Sementara itu, dijelaskan lebih lanjut dalam pasal 4 ayat 3 tentang pembiayaan dari APBN dilakukan berupa penyertaan modal negara kepada pimpinan konsorsium BUMN dan/atau menjamin kewajiban pimpinan konsorsium Badan Usaha Milik Negara.

Seperti diketahui, pimpinan konsorsium yang bisa menerima dana APBN ini adalah PT Kereta Api Indonesia (Persero). Sebab lewat Perpres 93, Jokowi resmi menujuk KAI menjadi pimpinan konsorsium BUMN yang ditugasi menggarap proyek Kereta Cepat Jakarta-Bandung, menggantikan PT Wijaya Karya (Persero) Tbk.

Sementara Pasal 4 ayat 2 di Perpres 107 berbunyi, "pelaksanaan penugasan tidak menggunakan dana dari APBN serta tidak mendapatkan jaminan pemerintah.

"Pada 2015, Jokowi kala itu mengatakan pengembangan kereta di Indonesia memang sangat dibutuhkan.
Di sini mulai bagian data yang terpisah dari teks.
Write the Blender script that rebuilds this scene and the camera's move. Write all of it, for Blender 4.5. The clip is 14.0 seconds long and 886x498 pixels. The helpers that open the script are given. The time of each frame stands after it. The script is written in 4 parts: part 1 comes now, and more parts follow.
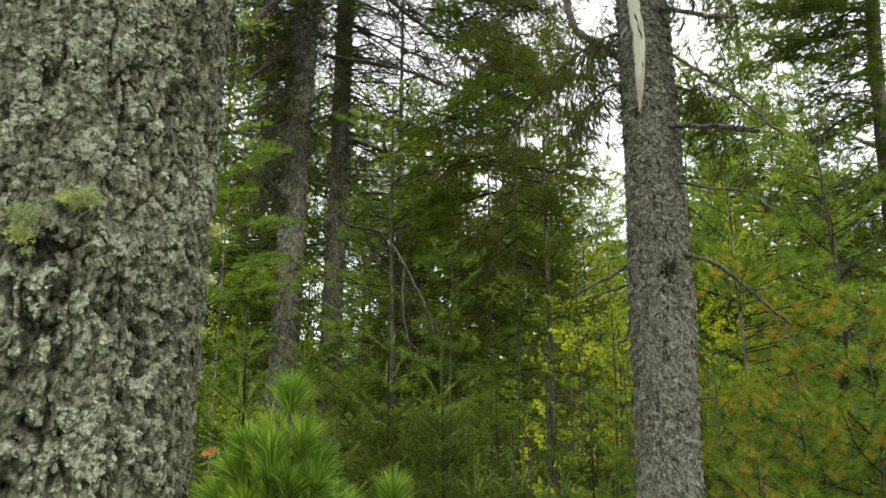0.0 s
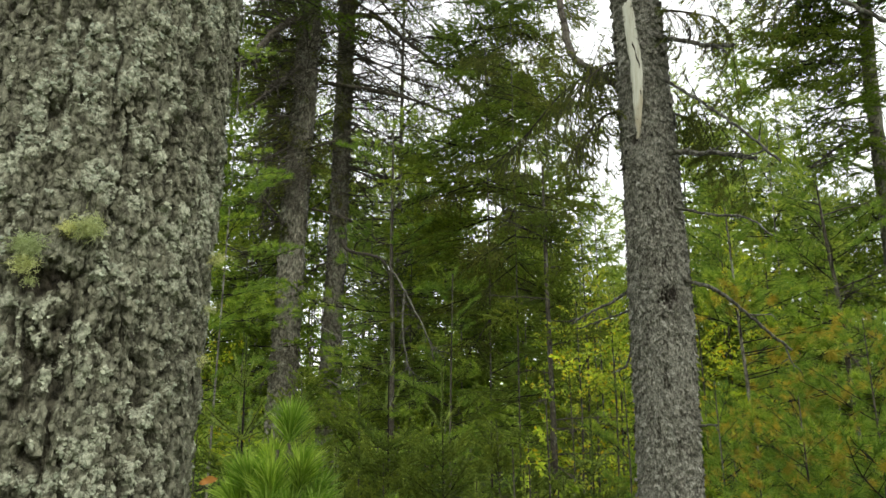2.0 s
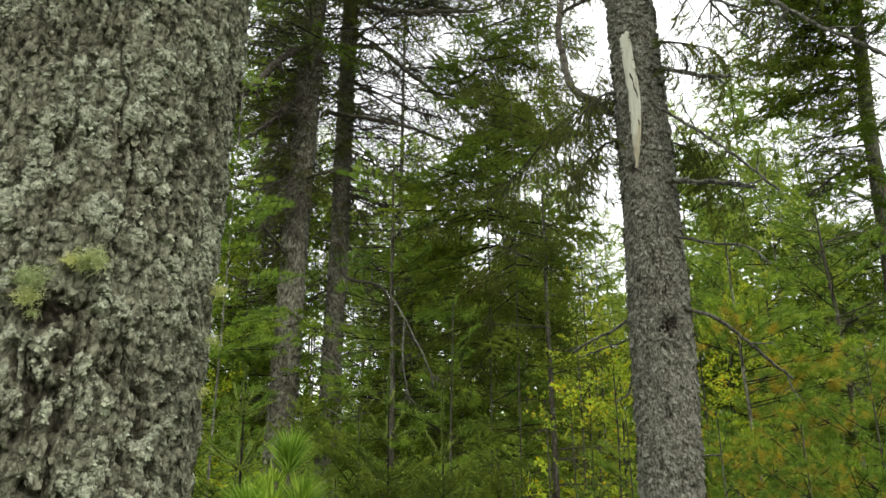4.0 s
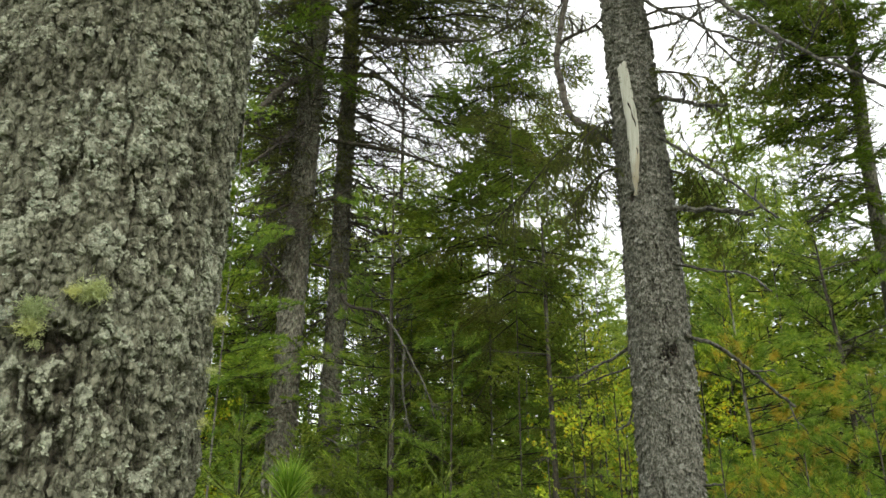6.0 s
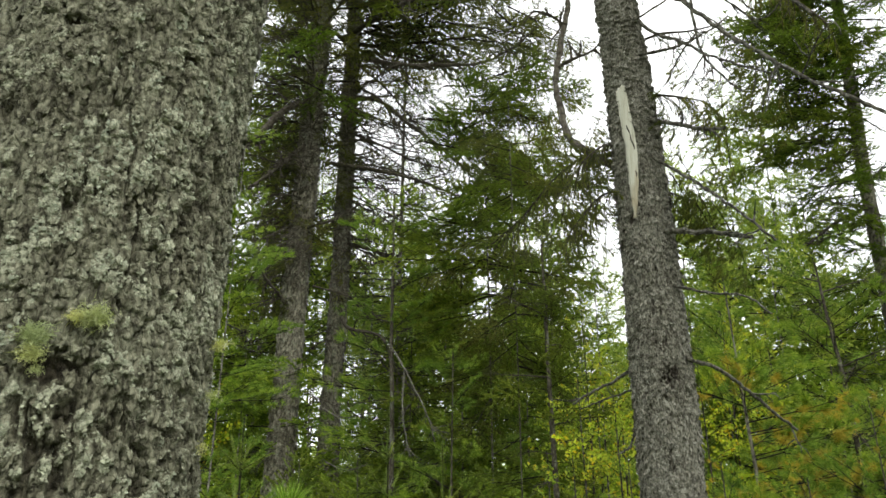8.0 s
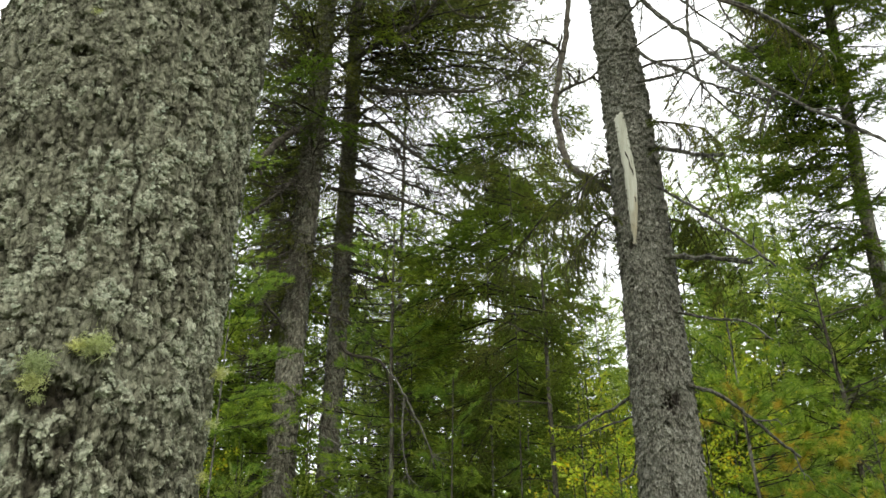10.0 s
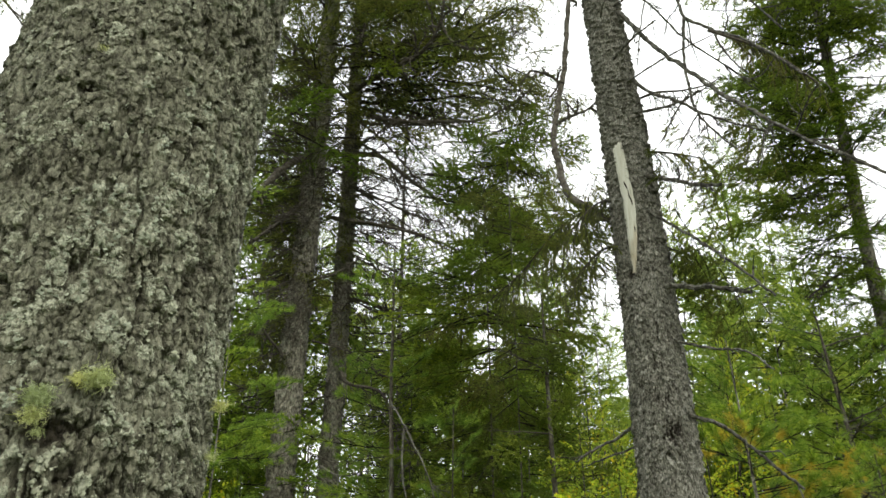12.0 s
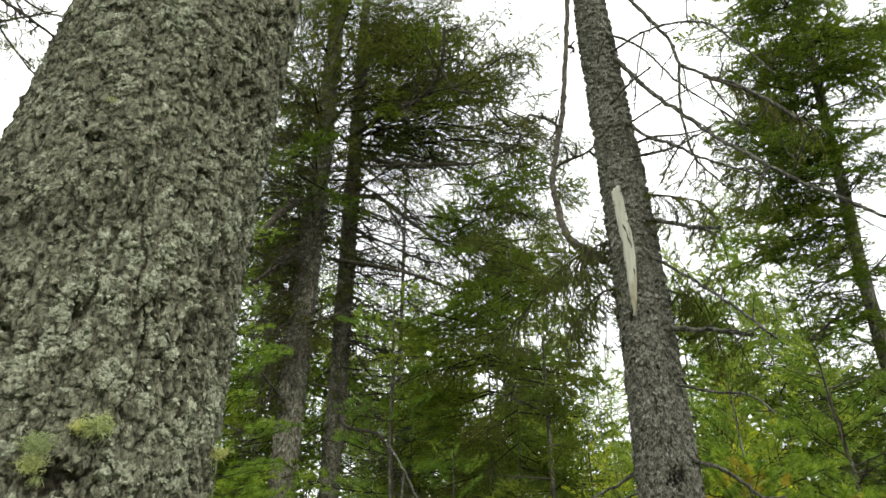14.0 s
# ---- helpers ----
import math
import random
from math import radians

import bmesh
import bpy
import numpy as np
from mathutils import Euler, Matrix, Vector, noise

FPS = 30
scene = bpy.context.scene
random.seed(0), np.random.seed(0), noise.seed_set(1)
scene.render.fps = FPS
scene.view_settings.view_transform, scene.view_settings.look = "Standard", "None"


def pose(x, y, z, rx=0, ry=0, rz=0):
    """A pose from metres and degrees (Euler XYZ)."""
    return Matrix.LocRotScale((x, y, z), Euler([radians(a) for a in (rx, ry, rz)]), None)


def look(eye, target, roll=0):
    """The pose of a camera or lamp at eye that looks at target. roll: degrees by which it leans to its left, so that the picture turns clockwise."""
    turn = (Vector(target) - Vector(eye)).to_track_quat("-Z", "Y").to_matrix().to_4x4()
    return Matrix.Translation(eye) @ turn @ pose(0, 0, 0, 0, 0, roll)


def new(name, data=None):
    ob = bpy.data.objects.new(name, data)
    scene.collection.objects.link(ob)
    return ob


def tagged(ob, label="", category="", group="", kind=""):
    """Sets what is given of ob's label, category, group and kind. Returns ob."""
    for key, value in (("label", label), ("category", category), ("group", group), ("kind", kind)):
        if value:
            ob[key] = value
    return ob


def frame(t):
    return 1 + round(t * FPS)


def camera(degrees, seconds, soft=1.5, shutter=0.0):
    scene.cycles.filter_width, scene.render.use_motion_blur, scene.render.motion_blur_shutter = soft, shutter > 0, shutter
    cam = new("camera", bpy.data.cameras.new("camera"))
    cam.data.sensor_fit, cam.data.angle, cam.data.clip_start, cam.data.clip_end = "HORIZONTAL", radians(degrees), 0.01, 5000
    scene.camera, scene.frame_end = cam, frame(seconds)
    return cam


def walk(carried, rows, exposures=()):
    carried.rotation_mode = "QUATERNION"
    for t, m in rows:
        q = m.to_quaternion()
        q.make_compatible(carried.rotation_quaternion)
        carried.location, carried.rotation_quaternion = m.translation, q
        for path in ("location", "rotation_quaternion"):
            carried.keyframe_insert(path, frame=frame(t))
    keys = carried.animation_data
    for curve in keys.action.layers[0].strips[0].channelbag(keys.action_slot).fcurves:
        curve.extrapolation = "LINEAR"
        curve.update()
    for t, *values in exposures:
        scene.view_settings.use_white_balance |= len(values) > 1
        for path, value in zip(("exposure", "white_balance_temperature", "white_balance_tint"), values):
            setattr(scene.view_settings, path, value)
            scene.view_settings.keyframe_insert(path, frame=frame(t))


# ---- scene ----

Khususnya kerata api cepat. Namun, pemerintah tidak ingin hal itu membebani anggaran sehingga pendekatan bisnis ke bisnis atau business to business (B to B) yang jadi pilihan pemerintah.

Biaya proyek Kereta Cepat Jakarta-Bandung bengkak

Sebelumnya, Direktur Keuangan dan Manajemen Risiko PT KAI Salusra Wijaya mengatakan bahwa manajemen PT Kereta Cepat Indonesia China (KCIC) telah melakukan efesiensi pemangkasan biaya, pengelolaan TPOD dan stasiun guna menekan pembengkakan biaya proyek tersebut.

"Alhamdulilah bisa dipress menjadi 8 miliar dolar AS. Kalau dikurangi dengan budget awal 6,07 miliar dolar AS, maka tambahan cost overrun menjadi 1,9 miliar dolar AS dengan komposisi EPC 80 persen dan non-EPC 20 persen," ujarnya dalam rapat dengar pendapat dengan Komisi VI DPR, Rabu, 1 September.

Salusra mengatakan bahwa anggaran awal proyek Kereta Cepat Jakarta-Bandung ini sebesar 6,07 miliar dolar AS. Adapun rinciannya yakni 4,8 miliar dolar AS untuk biaya kontruksi atau engineering procurement construction (EPC), dan biaya di luar ECP yakni 1,3 miliar dolar AS.

"Porsi pembiayaan terbesar itu EPC 4,8 miliar dolar AS,

biaya lahan 0,80 miliar dolar AS, finacing cost sebesar 0,27 miliar dolar AS, dan biaya HRS manajemen dan konsultan 0,16 miliar dolar AS," ucapnya.

Lebih lanjut, Salursa mengatakan setelah dihitung pada November 2020, biaya tersebut ternyata melar menjadi 8,6 miliar dolar AS. Selanjutnya, berdasarkan kajian yang melibatkan konsultan, biaya proyek itu kembali naik. Salah satunya karena pembebasan lahan.

"Setelah dilakukan kajian dengan bantuan konsultan, proyek ini berkembang setelah adanya perubahan biaya dan harga dan penundaan karena pembebasan lahan dan sebagainya, perkiraan dari konsultan PSBI berada di dalam skenario low and high. Low 9,9 miliar dolar AS, dan high 11 miliar dolar AS," tuturnya.

Setelah diketahui adanya pembengkakan, kata Salursa, manajemen KCIC dibantu konsultan melakukan efesiensi untuk menekan pembiayaan. Ia menekankan bahwa ke depannya KCIC akan terus melakukan review maupun negosiasi dengan konsorsium kontraktor HSRCC untuk bisa menekan estimasi nilai cost overrun.

Kata Salursa, berdasarkan kesepakatan awal bahwa tambahan biaya dalam keberjalanan proyek atau cost overrun akan dibebankan secara best endeavor sesuai masing-masing pemegang saham.

Sekadar informasi, pendanaan proyek Kereta Cepat Jakarta-Bandung dibiayai sebesar 75 persen atau 4,55 miliar dolar AS oleh pinjaman dari China Development Bank. Sementara itu, sebesar 25 persen kebutuhan proyek didanai dari ekuitas.